Congress recognizes Juneteenth amid the “great resignation” migration: The path from anxiety and stress to lasting peace
Let’s start with some good news out of Washington: Congress passed legislation last night to recognize Juneteenth as a federal holiday. The day commemorates the emancipation of slaves in the United States. Texas was the first state to observe Juneteenth as an official holiday; forty-six other states and the District of Columbia have followed suit.
It is noteworthy that the House passed the bill with strong bipartisan support (415–14) and that the Senate had passed it unanimously the day before.
In more good news, New York and California have lifted most of their pandemic restrictions. New York City is planning a parade on July 7 to honor frontline and essential workers; California Gov. Gavin Newsom called Tuesday “reopening day” for his state. Two of our most populous states are now aligning with many other states as the number of vaccinated people continues to grow.
The Israel parliament admits its first-ever deaf member
In a day as fractured and divisive as ours, steps toward unity and peace make headlines.
Shirley Pinto was sworn into the Knesset, becoming the first-ever deaf member of the Israeli parliament. However, hostilities began again with Hamas as incendiary balloons were launched into Israel, and Israel’s fighter jets struck Hamas compounds in response.
President Biden and Russian President Vladimir Putin held a polite summit yesterday in Geneva at what leaders agree is a “low point” in US-Russian relations. Twenty-eight Chinese military planes flew over Taiwan’s airspace Tuesday; the Chinese government claims that the island is a breakaway province. And Iran announced Tuesday that it has produced 6.5 kilograms of uranium enriched to 60 percent purity, moving ever closer to the nuclear weapons–grade level of 90 percent purity.
Negotiating on our political differences is obviously important, but treaties cannot change human hearts.
“Your team is more anxious than you think”
In other news, “the great resignation” migration is taking place as a record four million Americans quit their jobs in April. According to one analyst, “We basically burned out the global workforce over the last year. One of the ways people deal with burnout is by switching employers.”
And Forbes is reporting that “your team is more anxious than you think.” The article recommends that employers encourage their employees to be honest about their struggles, exhibit empathy and compassion, avoid “cowboy” culture that rewards hard-driving success at the expense of collaboration, share their own struggles, take steps to reduce employee uncertainty, and customize approaches to individual needs.
Like the lobster diver who was swallowed by a humpback whale (which fortunately spit him out), we can feel consumed by an adversarial culture. We can submerge our faces in ice-cold water to slow down our heart rate (a response known as the “diver’s reflex”), but we can’t live underwater.

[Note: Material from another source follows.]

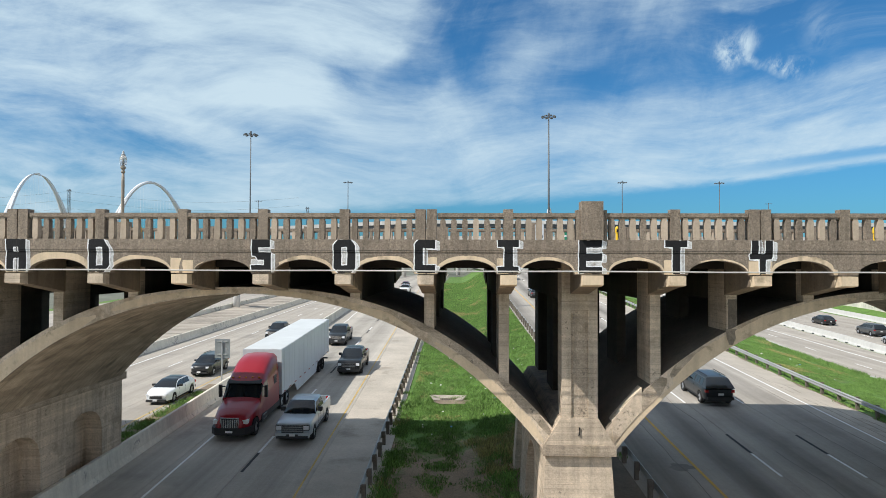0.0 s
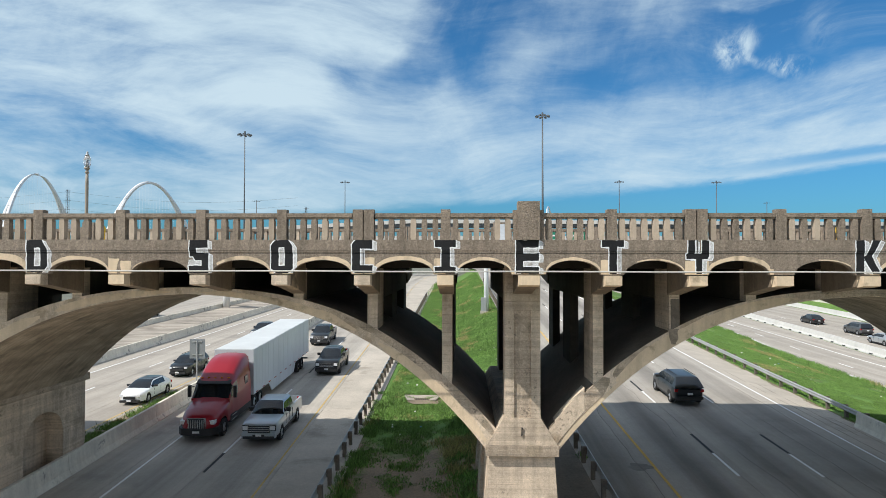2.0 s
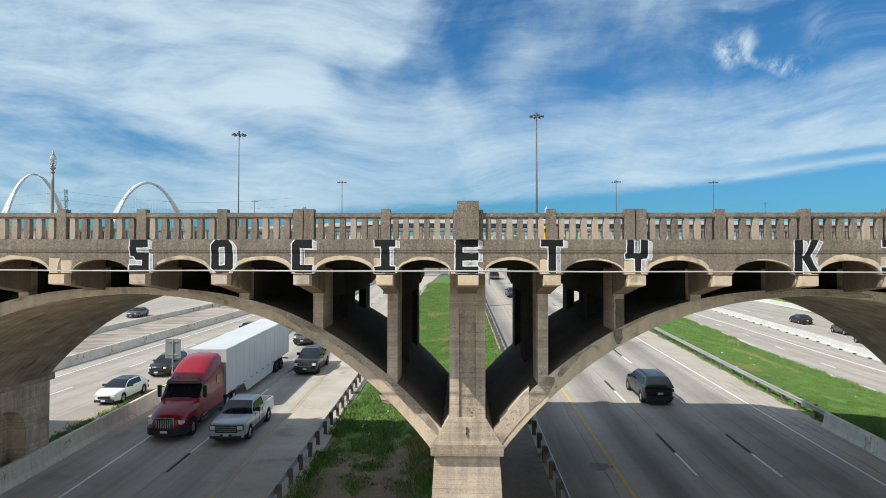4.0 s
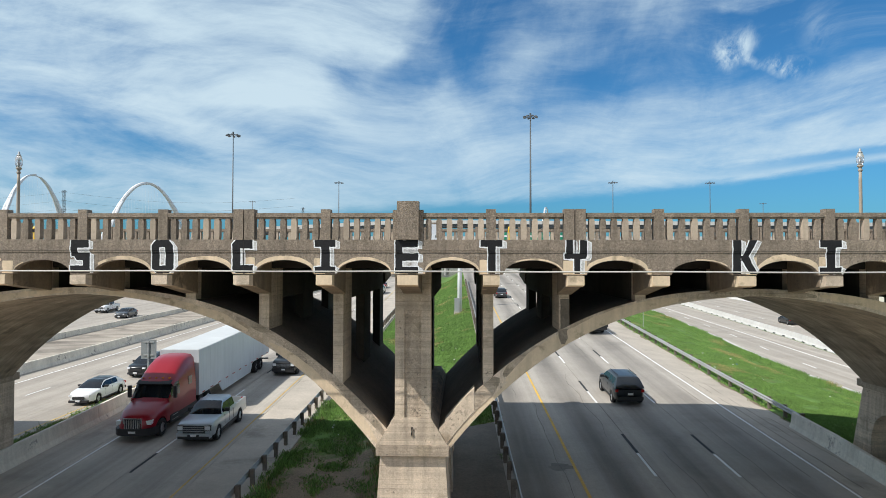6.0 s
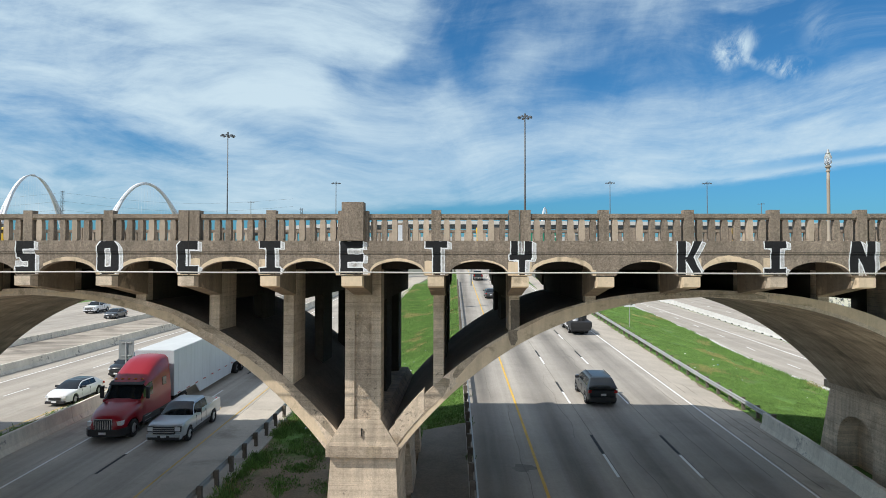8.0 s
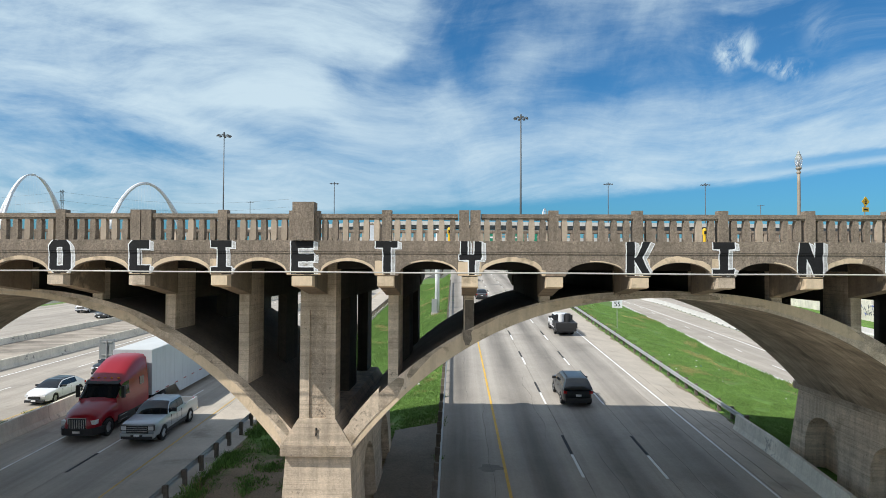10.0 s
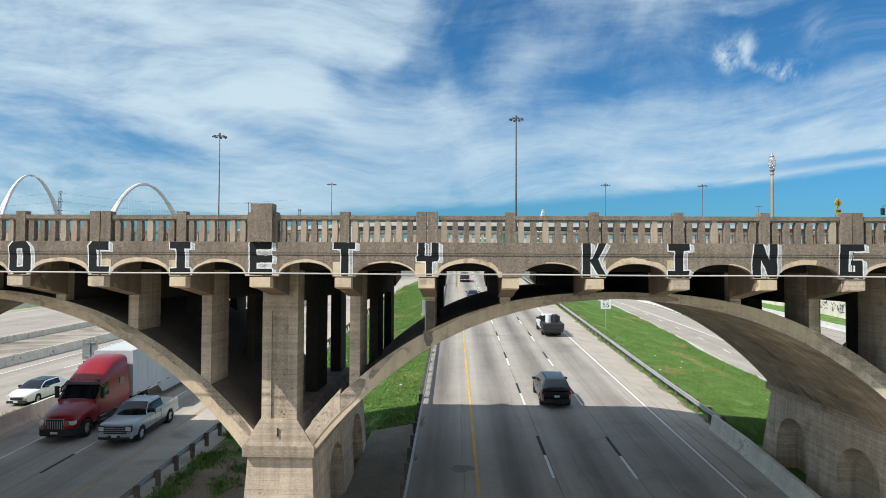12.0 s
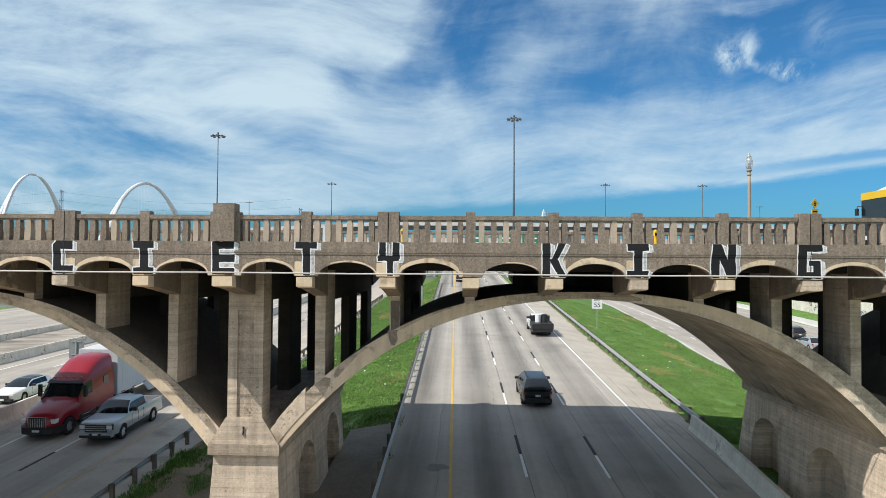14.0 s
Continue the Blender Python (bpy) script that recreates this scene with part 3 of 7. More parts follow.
# ---- concrete barriers and low walls ----
def cracks():
    """Fine wandering cracks in the carriageway and skid marks on its outer shoulder."""
    dark = material("crack_filler", (0.17, 0.155, 0.135), 0.9, var=0.3, grain=0.3, bump=0.05)
    for n_, (x, y0, y1, w, sway) in enumerate(((6.1, 24, 39, 0.014, 0.25), (9.3, 33, 47, 0.012, 0.3), (11.4, 22, 31, 0.014, 0.2), (12.6, 44, 60, 0.014, 0.35), (14.9, 25, 36, 0.012, 0.2),
                                               (16.6, 28, 44, 0.014, 0.2), (5.2, 40, 58, 0.016, 0.2), (18.2, 27, 52, 0.022, 0.10), (18.9, 34, 58, 0.030, 0.12), (19.5, 30, 49, 0.020, 0.10))):
        at = (lambda y, x=x, n_=n_, sway=sway: drift(x)(y) + sway * noise.noise((y * 0.35, n_, 5)) + 0.04 * noise.noise((y * 2.6, n_, 8)))
        zf = z_right if x < 17.6 else (lambda y, x=x: lerp(z_right(y), z_verge(y), (x - 17.55) / 2.9))
        stripe("crack", road_right, at, zf, y0, y1, w, dark, "thin dark crack in the concrete" if x < 18 else "faint dark skid mark", step=0.5, lift=0.009)


cracks()


def jersey(name, xf, zf, y0, y1, height, mat, label, base=0.30, top=0.09, step=3.0, length=9.0, z_back=None):
    """A barrier with sloping foot, cast in lengths with open joints between them."""
    root = thing(name, label, "barrier", kind="structure")
    y = y0
    while y < y1:
        e = min(y + length, y1)
        bm = bmesh.new()
        rows = []
        n = max(1, int((e - y) / step))
        for k in range(n + 1):
            yy = lerp(y, e - 0.03, k / n)
            x, z = xf(yy), zf(yy) - 0.05
            prof = [(-base, 0), (-base, 0.10), (-base * 0.55, 0.34), (-top, height), (top, height), (base * 0.55, 0.34), (base, 0.10), (base, 0)]
            drop = z_back(yy) - 0.05 - z if z_back else 0.0
            rows.append([bm.verts.new((x + a, yy, z + b + (drop if a < 0 and b < 0.2 else 0.0))) for a, b in prof])
        m = len(rows[0])
        for p, q in zip(rows, rows[1:]):
            for j in range(m):
                bm.faces.new((p[j], q[j], q[(j + 1) % m], p[(j + 1) % m]))
        bm.faces.new(rows[0])
        bm.faces.new(rows[-1][::-1])
        part("barrier_length", bm, mat, root)
        y = e
    return root


jersey("barrier_between_roads", barrier_x, z_centre, -6, 180, 1.05, M["barrier"], "long grey concrete traffic barrier with dark rubber scuffs", z_back=z_left)
jersey("barrier_left", const(-37.35), z_left, -6, 230, 0.95, M["barrier"], "pale grey concrete wall along the carriageway", length=18)
jersey("barrier_ramp", const(-45.9), lambda y: z_left(y) + 0.3, -6, 230, 0.95, M["barrier"], "low grey concrete wall with weeds at its foot", length=18)
jersey("barrier_right", lambda y: 20.05 if y > 32 else 20.05 - 0.06 * (32 - y), z_verge, 2, 36, 0.92, M["barrier"], "pale concrete barrier ending at a guardrail", length=6)
front_barrier = jersey("barrier_front", lambda y: 43.6 + bend(y), z_front, -6, 230, 0.90, M["white_wall"], "bright new white concrete barrier between roads", base=0.34, length=15)
slot = bmesh.new()
box(slot, -0.03, 0.03, -0.30, 0.30, 0.0, 0.13)
slot = mesh_of("drain_slot", slot, M["black_paint"])
for k in range(36):
    y = 42.0 + 3.05 * k
    share("drain_slot", slot, front_barrier, pose(43.6 + bend(y) - 0.345, y, z_front(y) + 0.01))
jersey("barrier_outer", lambda y: 60.2 + 1.2 * bend(y), z_front, -6, 230, 0.95, M["white_wall"], "white concrete barrier at the foot of a grass bank", length=15)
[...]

We can pay $28 million to ride into space next month alongside Jeff Bezos and his brother, but after ten minutes of “space tourism,” our flight will return to the planet we left.
“Yet I will rejoice in the Lord“
How, then, can we best navigate the anxieties and stresses of these days?
Habakkuk’s testimony is one of my favorite paragraphs in Scripture. It begins by describing dire circumstances: “Though the fig tree should not blossom, nor fruit be on the vines, the produce of the olive fail and the fields yield no food, the flock be cut off from the fold and there be no herd in the stalls” (Habakkuk 3:17).
In his day, this would mean the loss of every means of sustenance. But the prophet responded: “Yet I will rejoice in the Lord; I will take joy in the God of my salvation” (v. 18).
How can we experience the joy Habakkuk knew? By doing what he did.
Scripture testifies that “God is our refuge and strength, a very present help in trouble” (Psalm 46:1), but a refuge can help only those who choose its shelter. A house built upon the rock of God’s sovereignty and word will stand amid the storms (Matthew 7:24–25), but that rock can sustain only those who stand upon it.
Jesus warned us that prosperity can make us so self-reliant that we refuse the grace and provision of God (Matthew 19:24). As I noted yesterday, adversity can also lead us to question God’s love and depend on our capacities while ignoring his omnipotence.
When we are well, we don’t need a doctor; when we are sick, we blame the doctor.
Our ever more secularized culture is doing all it can to persuade us that either is an appropriate response to the good news and the bad news of our day.
“Here I have no continuing city”
Scottish minister John Baillie prayed: “Let me remember that my mortal body is only the servant of my immortal soul. Let me remember how uncertain my hold is on my own physical life. Let me remember that here I have no continuing city, but only a place for a brief stay and a time for testing and training.
“Let me understand the vanity of what is time bound and the glory of the eternal. Let my world be centered not in myself, but in you.”
In whom will your world be centered today?